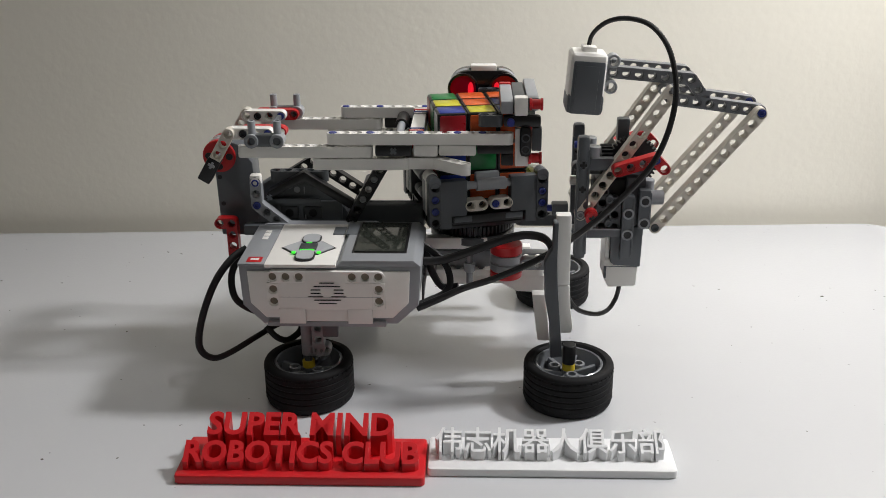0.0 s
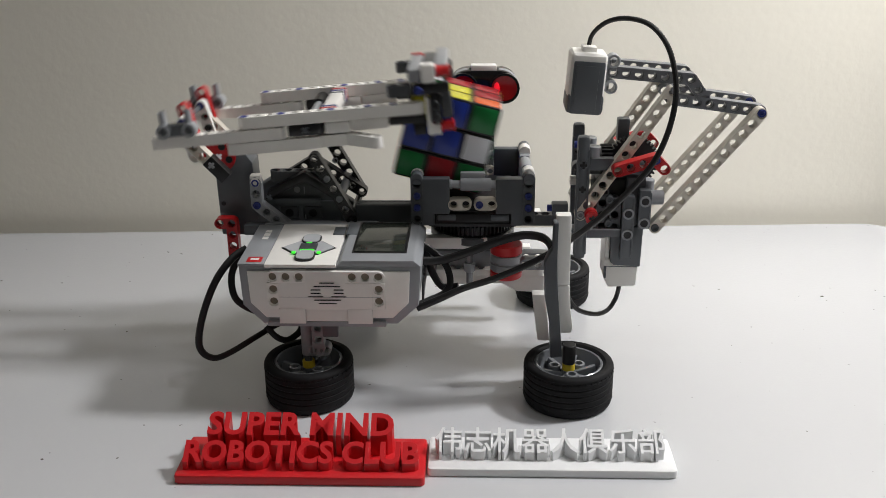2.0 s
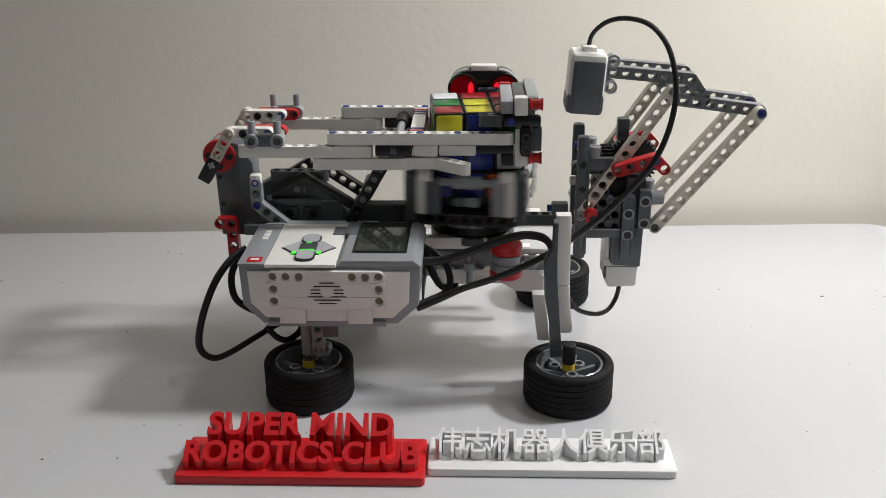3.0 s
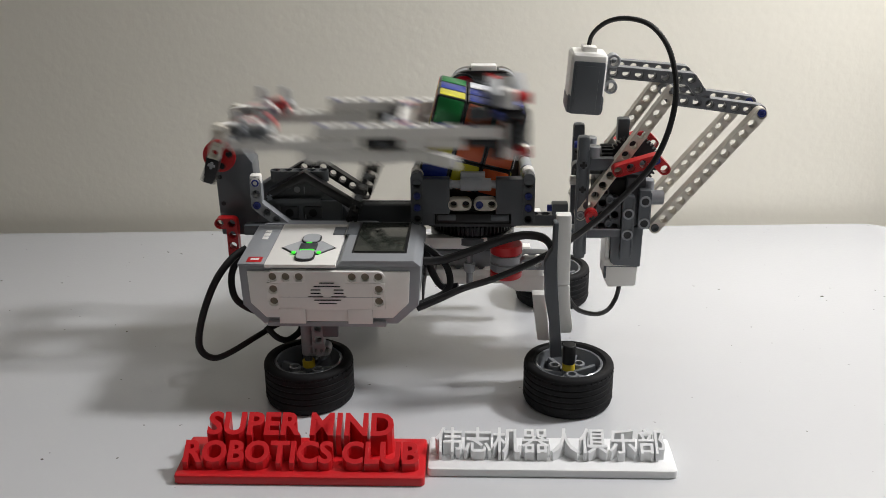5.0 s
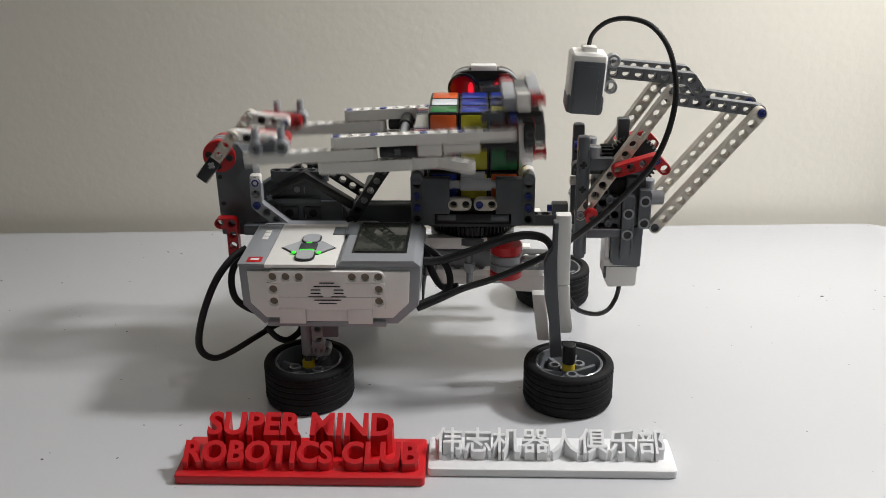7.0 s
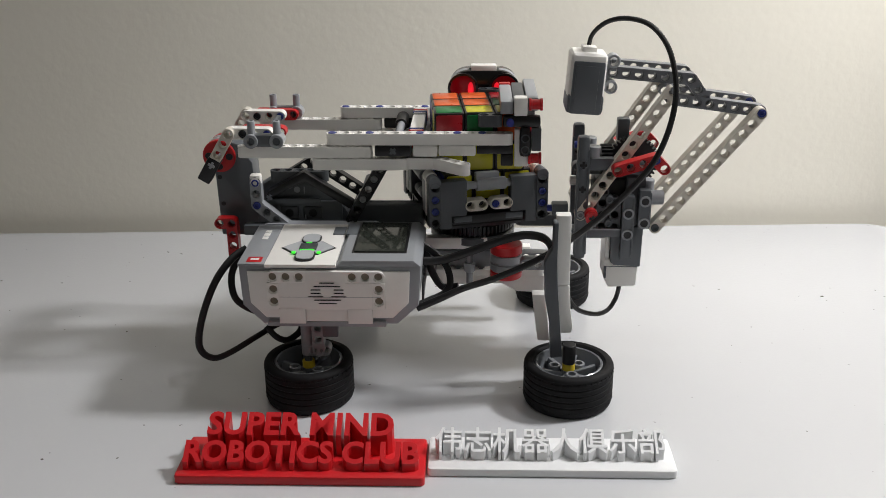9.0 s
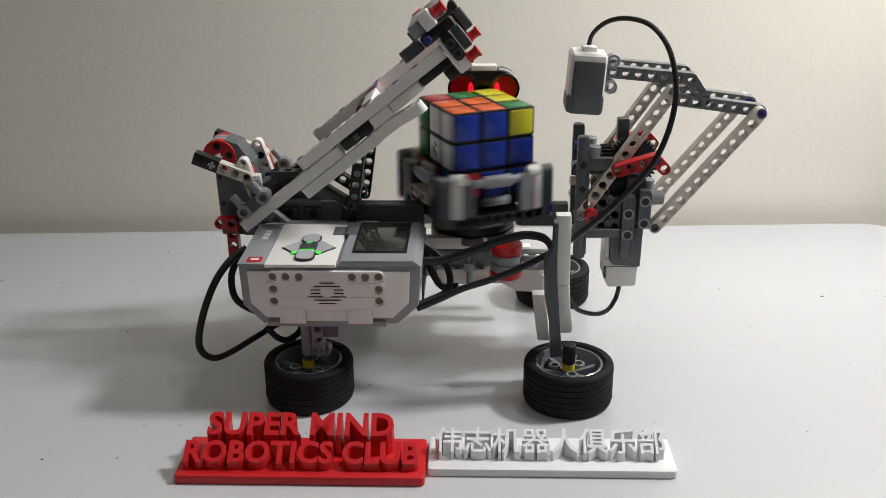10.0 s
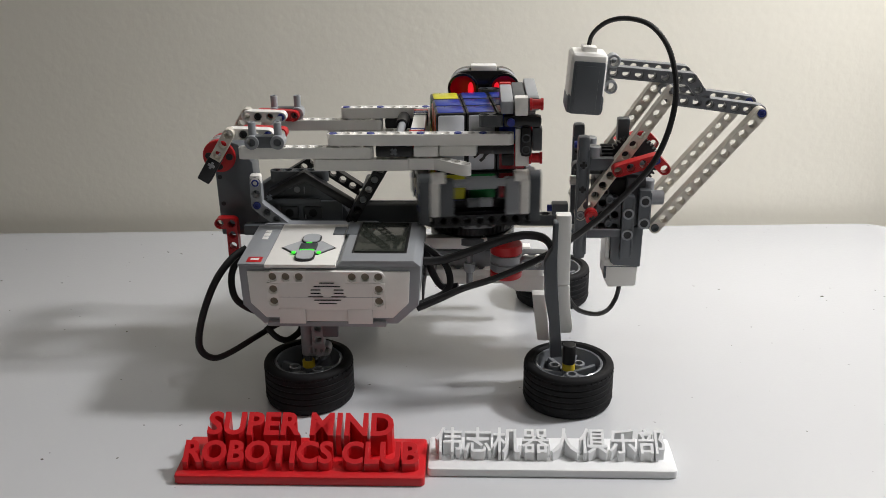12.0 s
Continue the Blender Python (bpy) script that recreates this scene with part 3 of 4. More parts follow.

What you have to do:
Extract the full listing exactly, with the pictures left out.

Solution to this exercise:
0.0 s
2.0 s
3.0 s
5.0 s
7.0 s
9.0 s
10.0 s
12.0 s
Continue the Blender Python (bpy) script that recreates this scene with part 3 of 4. More parts follow.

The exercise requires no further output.